**Goal:**
Copy every line of the entries that includes the word "Blender".

**Dataset content:**
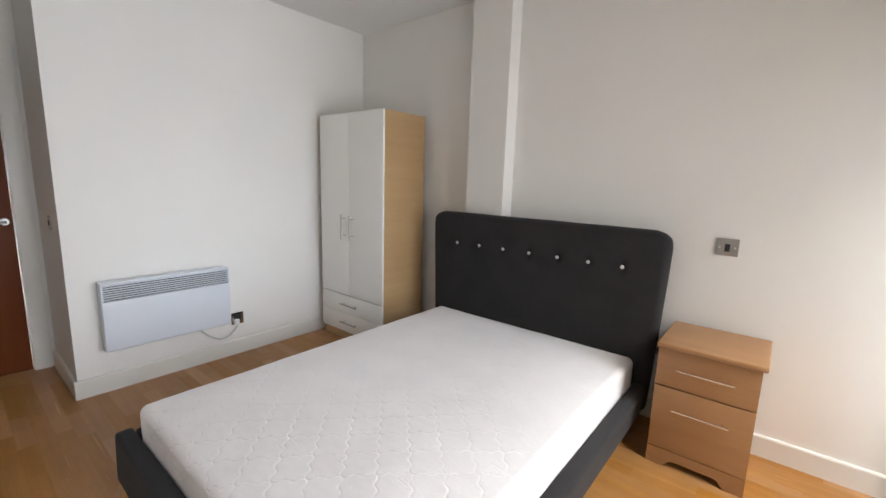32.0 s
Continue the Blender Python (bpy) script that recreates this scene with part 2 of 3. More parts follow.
NIGHT_OAK = wood("oak_laminate", (0.300, 0.149, 0.062), (0.365, 0.193, 0.085), 0.42, "x", 4, 0.03)
NIGHT_SIDE = wood("oak_laminate_upright", (0.300, 0.149, 0.062), (0.365, 0.193, 0.085), 0.42, "z", 4, 0.03)
WHITE_LAMINATE = surface("white_laminate", (0.86, 0.845, 0.81), 0.22, var=0.015, scale=2, fine=40, relief=0.03, coat=0.3)
EDGE_BAND = surface("white_edging", (0.82, 0.80, 0.77), 0.4)
STEEL = brushed("brushed_steel", (0.44, 0.425, 0.40), 0.34)
NICKEL = brushed("satin_nickel", (0.90, 0.83, 0.74), 0.22)
STEEL_UP = brushed("brushed_steel_upright", (0.44, 0.425, 0.40), 0.32, "z")
CHROME = surface("chrome", (0.72, 0.72, 0.72), 0.12, 1.0, relief=0.0)
CRYSTAL = surface("crystal_button", (0.80, 0.80, 0.82), 0.08, 0.6, relief=0.0, coat=1.0)
BLACK = surface("black_plastic", (0.02, 0.02, 0.021), 0.45, relief=0.05)
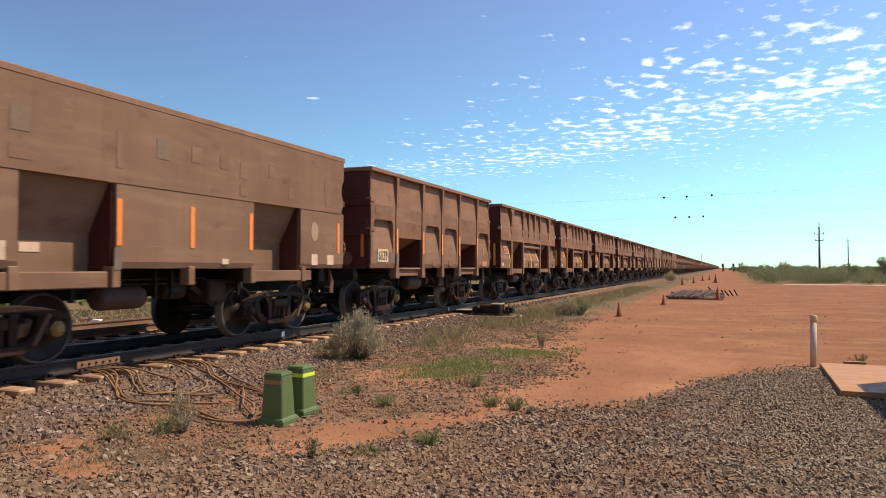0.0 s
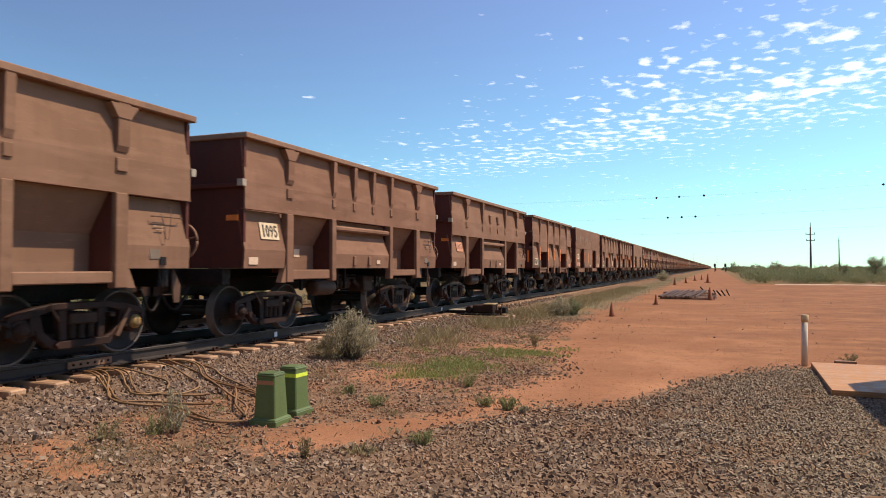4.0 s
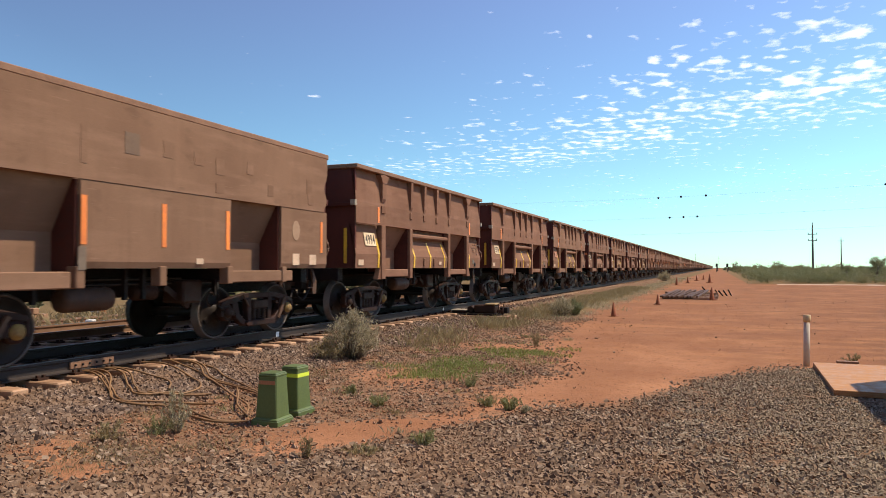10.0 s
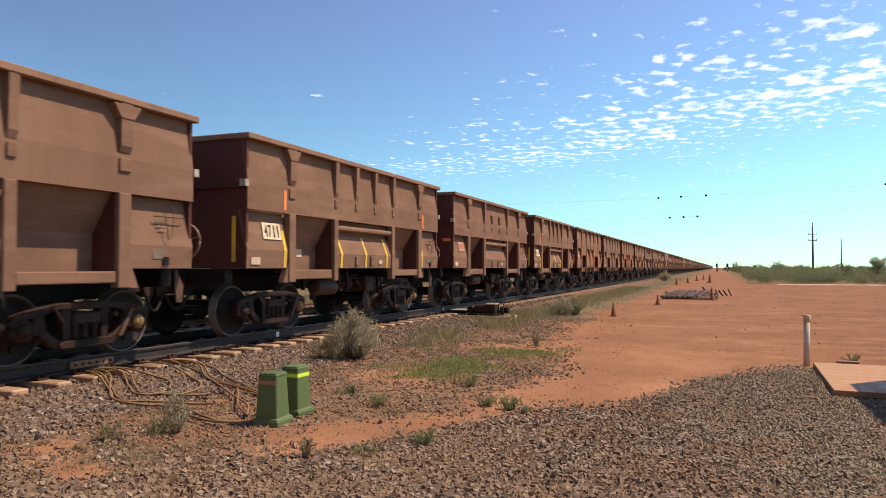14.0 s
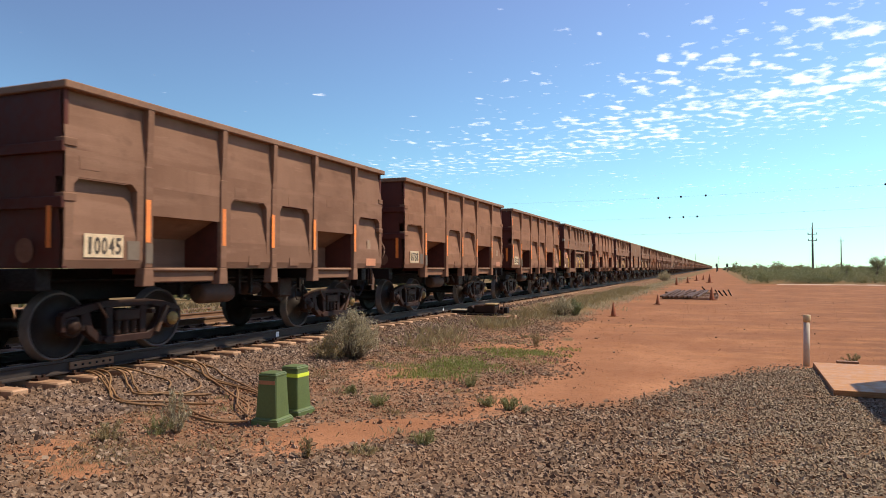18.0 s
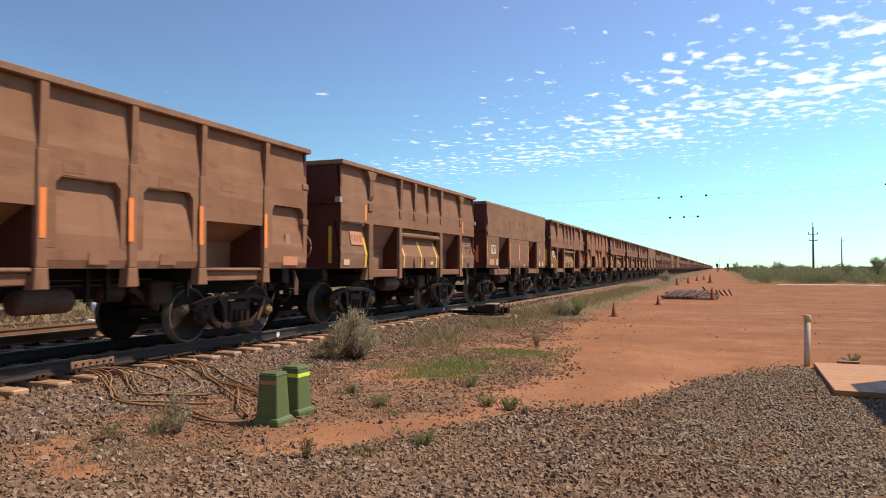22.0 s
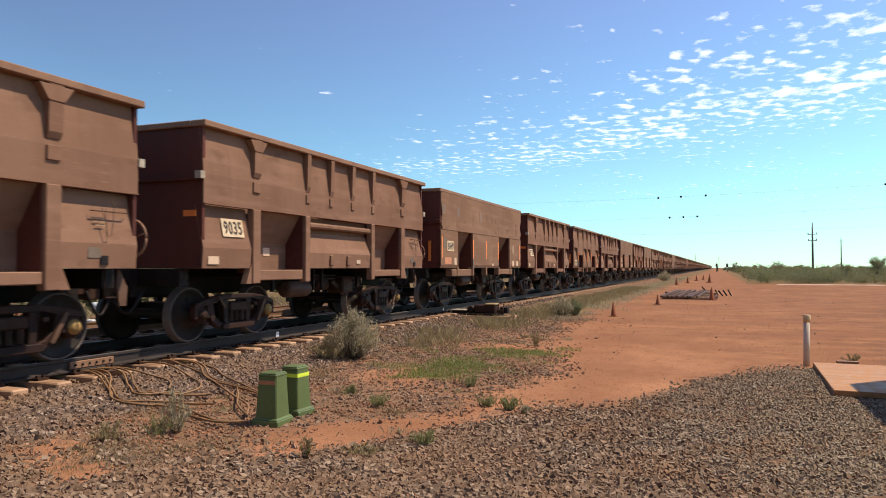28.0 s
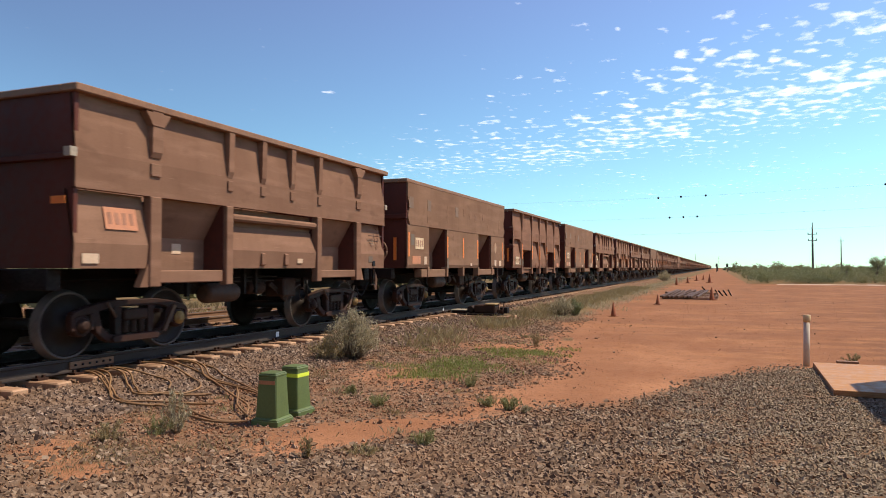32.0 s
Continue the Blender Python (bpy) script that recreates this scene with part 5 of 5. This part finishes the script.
def build_train():
    made = {}
    light = {}
    far_kinds = ["A", "C", "B", "S", "C", "A", "A", "C", "S", "B", "C", "A", "C"]
    for n, k in enumerate(range(FIRST, LAST)):
        near = n < len(TRAIN)
        spec = TRAIN[n] if near else far_kinds[(n * 7 + n // 5) % len(far_kinds)]
        spec = spec if isinstance(spec, tuple) else (spec, "")
        kind = spec[0]
        at = pose(TRACK, HEAD_Y + PITCH_LENGTH * k, RAIL_Z + BODY_Z)
        if near:
            if kind not in made:
                w = made[kind] = {"A": wagon_ribbed, "B": wagon_flat}[kind](at) if kind in "AB" else wagon_panelled(at, kind == "S", kind == "T")
            else:
                w = copy_thing(bare[kind], at)
            if kind not in bare:
                bare[kind] = copy_thing(w, pose(0, 0, 0))
            number_panel(w, kind if kind in "AB" else "C", spec[1], len(spec) > 2)
            coat = PAINT_WARM if k in (18, 20, 21, 23, 27) else PAINT_GREY if k == 7 else PAINT_TAN if kind == "B" else PAINT_DARK if k in (2, 4, 11, 12, 16, 28, 36) else PAINT_GREY if k in (5, 6, 14, 19, 29, 30, 31, 32, 34) else None
            if coat:
                for o in w.children_recursive:
                    if o.type == "MESH" and o.data.materials[0] == PAINT:
                        o.material_slots[0].link = "OBJECT"
                        o.material_slots[0].material = coat
            if k in (18, 21):
                for y in (0.10, LONG - 0.12):
                    strip(w, y, 1.58, 2.12, 1.6265, ORANGE)
                    strip(w, y, 2.88, 3.16, 1.60, ORANGE)
            if k == 8:
                sign(w, 5.30, 1.52, 0.34, 0.36, 1.598, PALE, "square cream patch")
        else:
            if kind not in light:
                light[kind] = w = joined(bare[kind])
                w.matrix_basis = at
            else:
                w = copy_thing(light[kind], at)
        wagons.append((k, w))
    for spare in bare.values():
        for o in (*spare.children_recursive, spare):
            bpy.data.objects.remove(o)


bare = {}
build_train()


def motions():
    """The train rolls towards the camera's spot and past it, its wheels turning; the clouds drift."""
    for k, w in wagons:
        y = HEAD_Y + PITCH_LENGTH * k
        walk(w, [(t, pose(TRACK, y - gone(t), RAIL_Z + BODY_Z)) for t in (0, 4, 8, 12, 16, 20, 24, 28, 32)])
        if k - FIRST >= len(TRAIN):
            continue
        ticks = [i / FPS for i in range(32 * FPS + 1) if -14 < y - gone(i / FPS) < 42]
        if not ticks:
            continue
        for o in w.children:
            if o.name.split(".")[0] != "wheelset":
                continue
            p = o.matrix_basis.translation.copy()
            rows = [(t, pose(*p, math.degrees(gone(t) / WHEEL_R) % 360, 0, 0)) for t in ticks]
            if ticks[0] > 0:
                rows.insert(0, (0, rows[0][1]))
            if ticks[-1] < 32:
                rows.append((32, rows[-1][1]))
            walk(o, rows)
    walk(cloud_sheet, [(0, pose(0, 0, 350)), (16, pose(32, -13, 350)), (32, pose(64, -26, 350))])


motions()
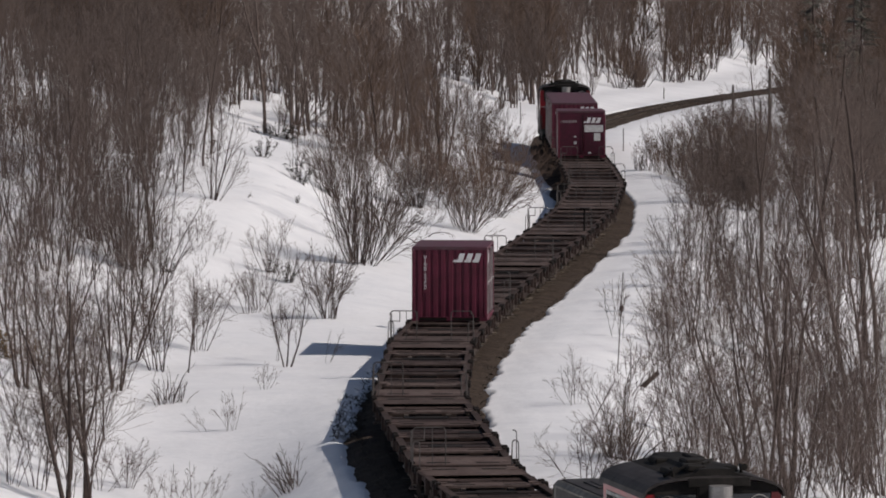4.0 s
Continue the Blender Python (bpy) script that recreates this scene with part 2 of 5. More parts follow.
def box(bm, x0, x1, y0, y1, z0, z1, bevel=0.0):
    r = bmesh.ops.create_cube(bm, size=1)
    bmesh.ops.transform(bm, verts=r["verts"], matrix=Matrix.LocRotScale(((x0 + x1) / 2, (y0 + y1) / 2, (z0 + z1) / 2), None, (abs(x1 - x0), abs(y1 - y0), abs(z1 - z0))))
    if bevel:
        bmesh.ops.bevel(bm, geom=list({e for v in r["verts"] for e in v.link_edges}), offset=bevel, segments=1, affect="EDGES")
    return bm


def boxes(*rows, bevel=0.0):
    bm = bmesh.new()
    for r in rows:
        box(bm, *r, bevel=bevel)
    return bm


def tube(bm, a, b, r, r2=None, n=8):
    a, b = Vector(a), Vector(b)
    q = (b - a).to_track_quat("Z", "Y").to_matrix().to_4x4()
    bmesh.ops.create_cone(bm, cap_ends=True, segments=n, radius1=r, radius2=r if r2 is None else r2, depth=(b - a).length, matrix=Matrix.Translation((a + b) / 2) @ q)
    return bm


def pipes(points, r, n=6):
    bm = bmesh.new()
    for a, b in zip(points[:-1], points[1:]):
        tube(bm, a, b, r, n=n)
    return bm


def prism(profile, y0, y1):
    """A profile in x and z, drawn out along y."""
    bm = bmesh.new()
    a = [bm.verts.new((x, y0, z)) for x, z in profile]
    b = [bm.verts.new((x, y1, z)) for x, z in profile]
    bm.faces.new(a)
    bm.faces.new(b[::-1])
    for i in range(len(a)):
        j = (i + 1) % len(a)
        bm.faces.new((a[i], b[i], b[j], a[j]))
    return bm


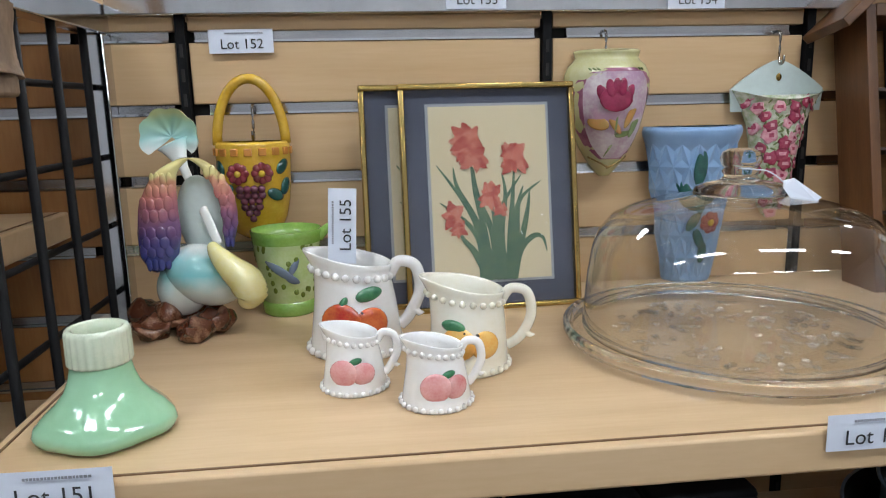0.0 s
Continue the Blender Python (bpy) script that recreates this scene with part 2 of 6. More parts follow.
BLUE_THIMBLE = mat("blue_enamel_thimble", (0.06, 0.11, 0.18), 0.25, 0.3, second=(0.24, 0.20, 0.12), scale=220, amount=0.7, bias=0.06)
PORCELAIN = mat("white_porcelain", (0.74, 0.75, 0.77), 0.15, coat=0.4, speck=0.02)
DEC_BLUE = mat("blue_decoration", (0.06, 0.14, 0.42), 0.25)
DEC_PINK = mat("pink_decoration", (0.55, 0.16, 0.18), 0.25)
DEC_YELLOW = mat("yellow_decoration", (0.65, 0.42, 0.05), 0.25)
DEC_BROWN = mat("brown_lettering", (0.14, 0.03, 0.025), 0.3)
RED_FELT = mat("red_felt", (0.42, 0.012, 0.01), 0.9, second=(0.34, 0.01, 0.008), scale=300, bump=0.5, bump_scale=900)
GREEN_THREAD = mat("green_thread", (0.01, 0.09, 0.04), 0.7)
SILVER_TARNISH = mat("tarnished_silver", (0.36, 0.345, 0.33), 0.26, 1.0, second=(0.13, 0.115, 0.10), scale=22, amount=0.45, rough_var=0.12, bump=0.05, bump_scale=150)
SILVER_WORN = mat("silver_worn_to_gilt", (0.22, 0.20, 0.18), 0.3, 0.9, second=(0.46, 0.32, 0.12), scale=60, amount=0.8, bias=0.06, rough_var=0.1)
SILVER = mat("silver_plate", (0.60, 0.59, 0.56), 0.16, 1.0, second=(0.34, 0.33, 0.30), scale=70, amount=0.35, rough_var=0.08, bump=0.25, bump_scale=170)
CRUET_GLASS = clear_glass("shaker_glass", (0.965, 0.96, 0.94), 0.08, 0.8, 2.4)
PLATE_GLASS = clear_glass("pressed_plate_glass", (0.995, 0.995, 0.99), 0.05, 0.42, 3.5)
RELIEF_GLASS = clear_glass("pressed_flower_glass", (0.995, 0.995, 0.99), 0.15, 0.75, 1.8, 0.8)
CLEAR_GLASS = mat("clear_pressed_glass", (0.98, 0.985, 0.98), 0.015, trans=1.0, ior=1.48, speck=0.0)
DOME_GLASS = clear_glass("dome_glass", (0.95, 0.955, 0.95), 0.07, 0.9, 2.7)
PANE_GLASS = clear_glass("picture_glass", (0.97, 0.97, 0.97), 0.025, 0.6, 5.0)
BLACK_PLASTIC = mat("black_plastic", (0.006, 0.007, 0.009), 0.62, rough_var=0.08, second=(0.012, 0.013, 0.016), bump=0.08, bump_scale=700, ior=1.25)
BLACK_SMOOTH = mat("black_gloss_plastic", (0.007, 0.007, 0.008), 0.22, ior=1.3)
BLUE_PLASTIC = mat("dark_blue_plastic", (0.035, 0.06, 0.12), 0.3)
SILVER_STRIPE = mat("silver_paint", (0.48, 0.48, 0.47), 0.35, 0.4)
WEBBING = mat("black_woven_webbing", (0.006, 0.007, 0.010), 0.8, ior=1.2, bump=0.6, bump_scale=1500)
RED_PLASTIC = mat("red_orange_plastic", (0.62, 0.07, 0.02), 0.4)
ANODISED = mat("hard_anodised_aluminium", (0.165, 0.220, 0.300), 0.32, 0.45, second=(0.18, 0.24, 0.33), scale=14, rough_var=0.07, bump=0.04, bump_scale=900)
NONSTICK = mat("black_nonstick", (0.005, 0.005, 0.006), 0.45, rough_var=0.08, bump=0.1, bump_scale=1200, ior=1.25)
STEEL = mat("polished_steel", (0.43, 0.41, 0.39), 0.13, 1.0, second=(0.35, 0.335, 0.32), scale=30, rough_var=0.05)
LID_STEEL = mat("lid_steel", (0.74, 0.755, 0.78), 0.12, 1.0, second=(0.66, 0.675, 0.70), scale=10, rough_var=0.04)
SKIN = mat("bisque_skin", (0.70, 0.47, 0.35), 0.5)
HAIR = mat("golden_brown_hair", (0.42, 0.23, 0.07), 0.35, second=(0.28, 0.135, 0.035), scale=200, bump=0.3, bump_scale=400)
DRESS_PINK = mat("pale_pink_bisque", (0.64, 0.47, 0.47), 0.38, second=(0.68, 0.57, 0.55), scale=35)
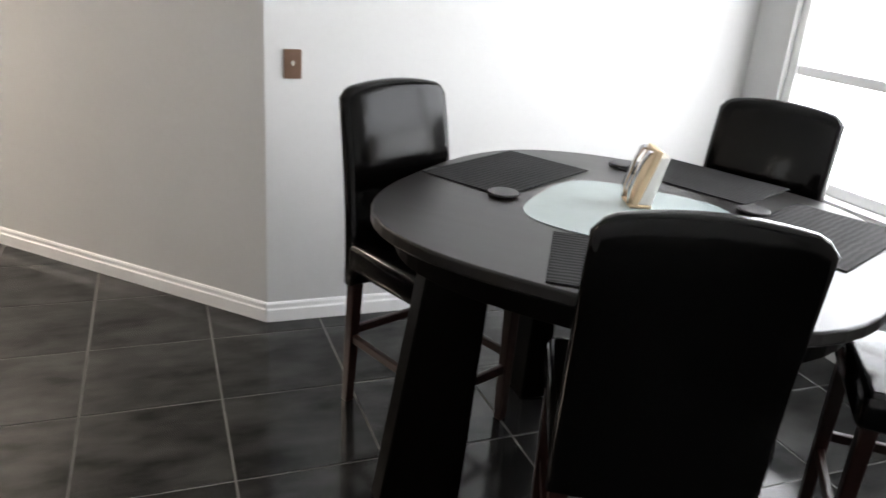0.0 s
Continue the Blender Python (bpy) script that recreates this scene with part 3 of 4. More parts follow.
def microwave():
    c = thing("microwave", at_kitchen(3.75, -4.03), "white over-the-range microwave with dark window", "microwave")
    w, z0, z1 = 0.768, 1.405, 1.833
    part("body", box(B(), 0.0, w, 0.03, 0.375, z0 + 0.012, z1 - 0.002, 0.004), APPLIANCE, c)
    door = part("door", box(B(), 0.004, 0.60, 0.0, 0.03, z0 + 0.02, z1 - 0.075, 0.008), APPLIANCE, c)
    pts = [(0.075, 1.645), (0.075, 1.50)]
    for i in range(0, 11):
        t = i / 10
        pts.append((0.075 + 0.40 * t, 1.50 - 0.028 * math.sin(math.pi * t)))
    pts += [(0.475, 1.645)]
    part("door_window", upright(B(), pts, -0.003, 0.002, 0.001), MICROGLASS, door, "dark glass door window")
    bm = tube(B(), [(0.565, 0.0, 1.47), (0.565, -0.03, 1.49), (0.568, -0.038, 1.57), (0.565, -0.03, 1.65), (0.565, 0.0, 1.67)], 0.011, 12)
    part("door_handle", bm, APPLIANCE, door, "curved white handle")
    part("control_panel", box(B(), 0.606, w - 0.004, 0.0, 0.03, z0 + 0.02, z1 - 0.075, 0.006), APPLIANCE, c)
    part("display", box(B(), 0.635, 0.73, -0.003, 0.002, 1.665, 1.693, 0.002), BLACKGLASS, c)
    for i in range(4):
        for k in range(3):
            part("button", box(B(), 0.638 + 0.033 * k, 0.662 + 0.033 * k, -0.002, 0.001, 1.49 + 0.042 * i, 1.512 + 0.042 * i, 0.001), APPLIANCE, c)
    for i in range(4):
        part("vent_slat", box(B(), 0.06, w - 0.06, 0.004, 0.03, z1 - 0.066 + 0.015 * i, z1 - 0.057 + 0.015 * i, 0.002), APPLIANCE, c)
    part("underside", box(B(), 0.05, w - 0.12, 0.03, 0.33, z0, z0 + 0.014, 0.002), APPLGREY, c, "grey grease filter panel")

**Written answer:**
Continue the Blender Python (bpy) script that recreates this scene with part 2 of 3. More parts follow.
Continue the Blender Python (bpy) script that recreates this scene with part 5 of 5. This part finishes the script.
Continue the Blender Python (bpy) script that recreates this scene with part 2 of 5. More parts follow.
Continue the Blender Python (bpy) script that recreates this scene with part 2 of 6. More parts follow.
Continue the Blender Python (bpy) script that recreates this scene with part 3 of 4. More parts follow.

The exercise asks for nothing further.